Вместе с опытом вырабатывается необходимая чувствительность — нужно обращать внимание на всю гендеризированную/сексуализированную лексику. Повсеместный перевод всего нецисгендерного как «транс-» усугубляет проблему видимости небинарных, бигендерных, агендерных персон, которые могут быть, а могут и не быть трансперсонами. Перевод всего негетеросексуального как «гомо-» усугубляет проблему видимости би-, пансексуальных персон и других. Так, если героиня состоит в отношениях с женщиной или говорит, что она gay (что многозначно в английском), это не делает ее лесбиянкой.
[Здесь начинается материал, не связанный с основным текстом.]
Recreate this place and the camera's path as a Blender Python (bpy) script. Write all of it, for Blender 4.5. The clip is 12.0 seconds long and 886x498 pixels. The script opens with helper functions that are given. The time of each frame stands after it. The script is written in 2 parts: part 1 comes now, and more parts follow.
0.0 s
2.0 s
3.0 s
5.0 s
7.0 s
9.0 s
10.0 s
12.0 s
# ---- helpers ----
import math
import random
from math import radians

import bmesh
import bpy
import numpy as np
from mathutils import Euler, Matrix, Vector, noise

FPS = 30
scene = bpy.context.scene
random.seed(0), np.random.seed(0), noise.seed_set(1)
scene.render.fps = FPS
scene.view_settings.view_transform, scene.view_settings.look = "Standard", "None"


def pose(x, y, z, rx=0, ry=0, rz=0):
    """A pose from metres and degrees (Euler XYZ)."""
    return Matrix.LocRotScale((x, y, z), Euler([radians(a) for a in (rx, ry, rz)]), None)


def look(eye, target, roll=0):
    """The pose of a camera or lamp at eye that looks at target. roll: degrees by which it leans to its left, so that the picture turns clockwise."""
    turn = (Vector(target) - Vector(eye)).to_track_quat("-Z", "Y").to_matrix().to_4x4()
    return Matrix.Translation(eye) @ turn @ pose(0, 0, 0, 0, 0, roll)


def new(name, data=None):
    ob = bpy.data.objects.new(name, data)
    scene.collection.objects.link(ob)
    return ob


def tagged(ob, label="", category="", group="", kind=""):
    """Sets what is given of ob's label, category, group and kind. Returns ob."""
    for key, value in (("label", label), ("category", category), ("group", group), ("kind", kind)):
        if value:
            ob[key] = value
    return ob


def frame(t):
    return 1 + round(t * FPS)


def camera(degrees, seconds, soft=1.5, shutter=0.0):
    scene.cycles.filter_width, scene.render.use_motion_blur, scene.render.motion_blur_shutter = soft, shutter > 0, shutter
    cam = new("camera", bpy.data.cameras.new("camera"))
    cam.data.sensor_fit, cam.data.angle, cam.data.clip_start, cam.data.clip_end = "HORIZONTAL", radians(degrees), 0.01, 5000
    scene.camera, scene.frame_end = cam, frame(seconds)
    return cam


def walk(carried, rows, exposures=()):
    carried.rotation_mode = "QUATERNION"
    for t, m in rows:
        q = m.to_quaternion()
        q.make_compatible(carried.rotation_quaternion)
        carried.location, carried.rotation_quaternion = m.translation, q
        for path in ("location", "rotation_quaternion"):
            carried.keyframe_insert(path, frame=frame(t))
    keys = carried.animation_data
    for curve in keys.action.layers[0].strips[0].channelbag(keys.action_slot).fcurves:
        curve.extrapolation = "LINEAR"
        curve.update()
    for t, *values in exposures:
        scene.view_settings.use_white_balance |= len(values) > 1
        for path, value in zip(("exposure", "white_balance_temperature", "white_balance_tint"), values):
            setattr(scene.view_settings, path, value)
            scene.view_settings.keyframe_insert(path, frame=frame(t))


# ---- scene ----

Она вполне может идентифицировать себя иным образом.
Мира Тай, социолог, аспирант Европейского университета в Санкт-Петербурге
Новые местоимения или новые способы использования старых местоимений вызывают сопротивление у некоторых людей, и это неудивительно. Изменения в языке вообще редко встречают с безусловным одобрением. Так, в XVII веке англоязычный мир переживал смерть местоимения thou («ты»), вместо которого стали использовать you, раньше значившее только «вы». Самыми известными противниками «общего you» были квакеры: возмущенный писатель Ричард Фарнсуорт издал целый трактат, назвав в нем английский без thou «сбивающим с толку ложным языком».
Или, чтобы не ходить так далеко, можно вспомнить драму сентября 2016 года в России, когда Минобразования в очередной раз утвердило перечень прошедших экспертизу словарей. Во многих из них была указана допустимость использования среднего рода для слова «кофе». Медиа тогда преподнесли это примерно как «Минобразования приказало употреблять кофе в среднем роде», что вызвало много шума. Вместо трактатов писали гневные посты в Facebook.
Есть, разумеется, разница между серьезными изменениями нормы и речевыми практиками, которые приходят и уходят. Второе часто связано с субкультурными явлениями, в одночасье становящимися массовыми — помните «падонкаффский язык» Фидо, который в 2000-х завирусился, а затем исчез? Но неоместоимения, как и феминитивы, явление куда более сложное, связанное с глобальными социальными процессами, так что я бы сказал, что резкого отката назад здесь ожидать не стоит.
Благодаря развитию и популяризации феминистской теории мир сейчас активно переосмысляет отношение к гендеру: почему мы делимся на мужчин и женщин, всегда и везде ли это было так, как это связано с неравенством? Эти вопросы задевают самый фундамент общества, потому что гендерная система является его частью.
Человеческие государства буквально стоят на гендере — начиная от того, какая работа считается подходящей тому или другому полу, и заканчивая тем, кто занимает высшие управленческие должности. Этой системе тоже не очень удобны какие-либо изменения, поэтому она стремится либо подавлять, либо поглощать их. В случае с Россией мы видим заявления о традиционных ценностях и необходимости их охраны.
Конфликт старого и нового, «стабильности» и перемен — еще один важный контекст представлений о том, что приемлемо и неприемлемо в языке. Местоимение «они» в отношении человека не является простым грамматическим фактом, но обозначает другое представление о гендере — такое, где допускается и признается разнообразие человеческого опыта.